One area often overlooked in CGI programming is security. In this article Pete looks at common flaws in CGI scripts and how to fix them with Perl's taint mode, by filtering user input and more.
As we've already seen, tainted-ness follows a variable - even if it's value is assigned to another variable. There is, however, one way to untaint data - by matching with a regex.
$something =~ /^([\w.]+)$/; $cleanvariable = $1;
Here we specify that $something must contain only letters, numbers, underscore, whitespace, or period. The ^ and $ which force the regex to start and finish with one of these 5 characters.
We've also included the [\w.] in braces, allowing us to make use of the $1, $2, $3 etc shortcuts. In our example $1 contains the whole value of $something (assuming it *did* only contain letters, numbers, underscores, white space, or periods).

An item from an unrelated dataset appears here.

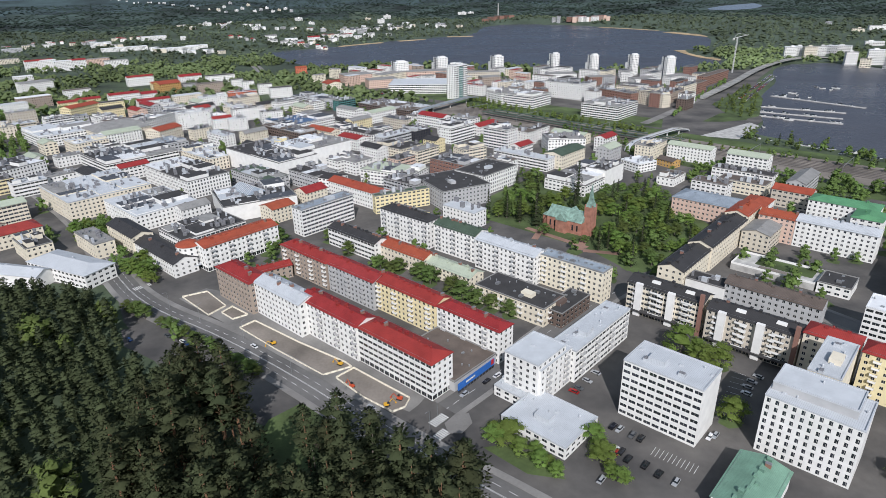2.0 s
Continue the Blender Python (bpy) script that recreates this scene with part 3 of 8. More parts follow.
def facade(s, width, z0, top, style, storeys, m, shop=0, deep=True):
    """Wall plane with real openings. Returns the window places on it."""
    def P(x, y, z):
        return tuple(m @ Vector((x, y, z)))
    spots = []
    if style == "none" or width < 4:
        s.face([P(0, 0, z0), P(width, 0, z0), P(width, 0, top), P(0, 0, top)])
        return spots
    pitch, ww, wh = WIN[style]
    n = max(1, int((width - 1.0) // pitch))
    step = width / n
    ww = min(ww, step - 0.14)
    fl = (top - z0) / storeys
    wh = min(wh, fl - 0.9)
    z = z0
    for k in range(storeys):
        big = shop and k == 0
        a = z0 + k * fl + (0.25 if big else (fl - wh) * 0.55)
        b = a + (fl - 0.75 if big else wh)
        s.face([P(0, 0, z), P(width, 0, z), P(width, 0, a), P(0, 0, a)])
        x = 0.0
        for i in range(n):
            wv = step - 0.45 if big else ww
            l = i * step + (step - wv) / 2
            r = l + wv
            s.face([P(x, 0, a), P(l, 0, a), P(l, 0, b), P(x, 0, b)])
            if deep:
                d = 0.16
                s.face([P(l, 0, a), P(r, 0, a), P(r, d, a), P(l, d, a)])
                s.face([P(l, d, b), P(r, d, b), P(r, 0, b), P(l, 0, b)])
                s.face([P(l, 0, a), P(l, d, a), P(l, d, b), P(l, 0, b)])
                s.face([P(r, d, a), P(r, 0, a), P(r, 0, b), P(r, d, b)])
            spots.append(((l + r) / 2, a, wv, b - a, i, k))
            x = r
        s.face([P(x, 0, a), P(width, 0, a), P(width, 0, b), P(x, 0, b)])
        z = b
    s.face([P(0, 0, z), P(width, 0, z), P(width, 0, top), P(0, 0, top)])
    return spots


def box_part(name, parent, mat, sx, sy, sz, m, label="", taper=0.0):
    s = Shape()
    s.box(-sx / 2, sx / 2, -sy / 2, sy / 2, 0, sz, taper=taper)
    return part(name, s.mesh(name, mat), parent, label, m)


BALCONY = {}


def balcony_mesh(w, wallkey):
    key = (round(w, 1), wallkey)
    if key not in BALCONY:
        s = Shape()
        s.box(-w / 2, w / 2, -1.3, 0.0, -0.12, 0.04)
        s.box(-w / 2, w / 2, -1.34, -1.28, 0.04, 0.95, 1)
        s.box(-w / 2, -w / 2 + 0.06, -1.28, 0, 0.04, 0.95, 1)
        s.box(w / 2 - 0.06, w / 2, -1.28, 0, 0.04, 0.95, 1)
        BALCONY[key] = s.mesh("balcony", "concrete", "wall_" + wallkey)
    return BALCONY[key]


VENT_MESH = {}


def vent_mesh(kind, mat):
    if (kind, mat) not in VENT_MESH:
        s = Shape()
        if kind == "roof_vent":
            s.tube((0, 0, -0.6), (0, 0, 0.9), 0.28, 0.28, 8)
            s.tube((0, 0, 0.9), (0, 0, 1.2), 0.45, 0.2, 8)
        elif kind == "chimney":
            s.box(-0.55, 0.55, -0.9, 0.9, -1.2, 1.5)
            s.box(-0.65, 0.65, -1.0, 1.0, 1.5, 1.65, 1)
        elif kind == "roof_box":
            s.box(-0.6, 0.6, -0.8, 0.8, -0.9, 1.1)
            s.box(-0.7, 0.7, -0.9, 0.9, 1.1, 1.22)
        elif kind == "roof_hatch":
            s.box(-0.8, 0.8, -0.6, 0.6, -0.3, 0.55, taper=0.08)
        else:
            s.box(-1.3, 1.3, -0.9, 0.9, -0.1, 1.1)
            s.box(-1.1, 1.1, -0.7, 0.7, 1.1, 1.25, 1)
        VENT_MESH[(kind, mat)] = s.mesh(kind, mat, "vent")
    return VENT_MESH[(kind, mat)]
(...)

We can shorten this a little further...
($cleanvariable) = $something =~ /^([\w.]+)$/;
... since the regex returns the $1, $2, $3 etc variables as a list.
The beauty of taint is that it considers all user input to be unsafe by default, but easily allows us to untaint a variable using a simple regex. Forcing us to perform a pattern match on the variable stops lazy habits from putting our security at risk, and makes us think a little more carefully about just what we expect to find in that data: even though it is not a security risk, it is still good practice to reject a telephone number if it contains letters.
At first you will find taint mode rather frustrating - your script will die for so many extra reasons, but after a while you will find it second nature to think secure, and you scripts will be a lot better for it.